How does it work under the hood

So now I could execute SELECT name FROM names WHERE id = 31 at the exact same time and have one return "John" and one return "Jane" depending on whether I was in a transaction, or when the transaction started.

MySQL must then be storing the value of this field twice in some way.

Does it take a copy?

I don't think it takes a copy of the database or table, since when you begin a transaction it doesn't know what tables you're going to touch. You may not touch a table until 10 minutes into the transaction and yet the data is at it was 10 minutes ago, no matter how many modifications other processes made in the mean time.

I've also experimented with databases and tables that are GB's in size and take minutes to dump, there's no way it's making entire copies.

Temporary hold somewhere?

Perhaps it temporarily holds the value of the field somewhere waiting for the transaction to finish?

It would then need to check if there's a pending value when performing a select.

Therefore doing SELECT name FROM names WHERE id = 31 would be the equivalent of something like:

// John
if (pending_value('names', 'name', 31) {
   // Jane
   name = get_pending_value('names', 'name', 31);
} else {
   // John
   name = get_db_value('name', 'name', 31);
}

That is obviously very dumb pseudo code, but it's essentially saying "is there a pending update? If yes, use that instead"

This would presumably be held in memory somewhere? Or perhaps a file? Or one of the system databases?

How does it affect performance

If my names table had 1 billion rows and we performed the same queries then MySQL would simultaneously know that 1 billion rows held the value "John" and that 1 billion rows held the value "Jane". This must surely impact performance.

But is it the query within the transaction that is impacted or the query outside the transaction?

e.g.

  1. Process 1 = Begin transaction
  2. Process 2 = UPDATE names SET name = "Jane"
  3. Process 1 = SELECT name FROM names WHERE id = 31 //John
  4. Process 2 = SELECT name FROM names WHERE id = 31 //Jane

Does the query in step (3) or step (4) have a performance impact or both?


Solution

  • Some clues:

    • Read about "MVCC" -- MultiVersion Concurrency Control
    • A tentatively-changed row is kept until COMMIT or ROLLBACK. (See "history list" in the documentation.) This is row-by-row, not whole table or database. It will not "escalate the row locks to a table lock".
    • Each row of each table has a transaction_id. Each new transaction has a new, higher, id.
    • That xaction id, together with the "transaction isolation mode", determine which copy of each row your transaction can "see". So, yes, there can briefly be multiple "rows" WHERE id = 31.
    • Rows are locked, not tables. In some of your examples, transactions ran for a while, then stumbled over the 'same' row.
    • In some cases, the "gap" between rows is locked. (I did not notice that in your examples.)
    • Whole tables are locked only for DDL (Drop, Alter, etc), not DML (Select, Update, etc)
    • When a conflict occurs, a "deadlock" might occur. This is when each transaction is waiting for the other one to release a lock. One transaction is automatically rolled back.
    • When a conflict occurs, a "lock wait" might occur. This is when the transaction with a lock will eventually let go, letting the waiting transaction continue.
    • When a conflict occurs and "lock wait" occurs, innodb_lock_wait_timeout controls how long before giving up.
    • Every statement is inside a transaction. When autocommit=ON, each statement is a transaction unto itself. (Your last example is missing a BEGIN, in which case Process 2 has 2 separate transactions.)

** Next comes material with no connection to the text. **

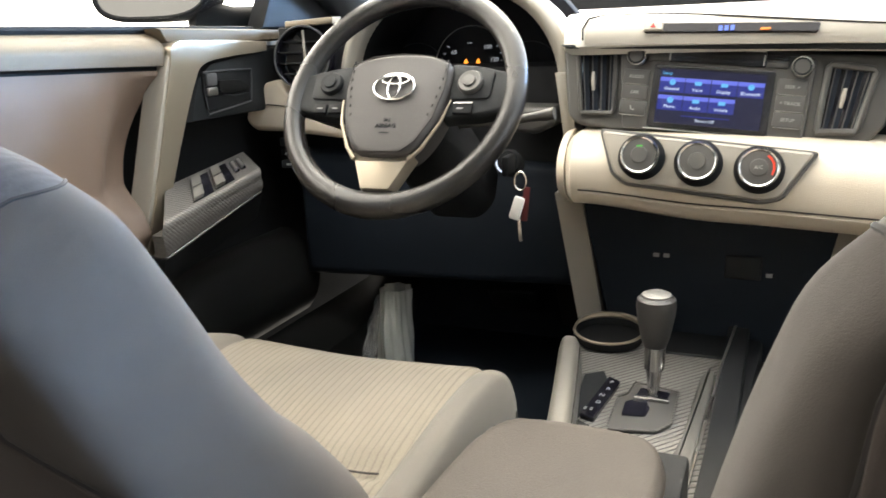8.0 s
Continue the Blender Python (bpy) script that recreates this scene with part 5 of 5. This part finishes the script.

    In your first example, the isolation mode of read_uncommitted would let you see the other transaction's changes as they happened. That is a rarely used mode. The other modes won't let you see the changes until they are COMMITted, and it would never see the changes if it were ROLLBACK'd. (Yes, there was a copy of each changed row.)

    repeatable_read mode (and others) effectively limit you to seeing only the rows with your transaction_id or older. Hence, even at 12:00:31, you still see "John".

    General advice:

    • Don't write a transaction that runs longer than a few seconds
    • Remember to use SELECT ... FOR UPDATE where appropriate -- this adds a stronger lock on the rows in the SELECT just in case they will be updated or deleted in the transaction.
    • Where practical, it is better to have one INSERT adding 100 rows; that will be 10 times as fast as 100 single-row INSERTs. (Similarly for UPDATE and DELETE.)
    • Use SHOW ENGINE=InnoDB STATUS; (I find it useful in dealing with deadlocks, but cryptic for other purposes.)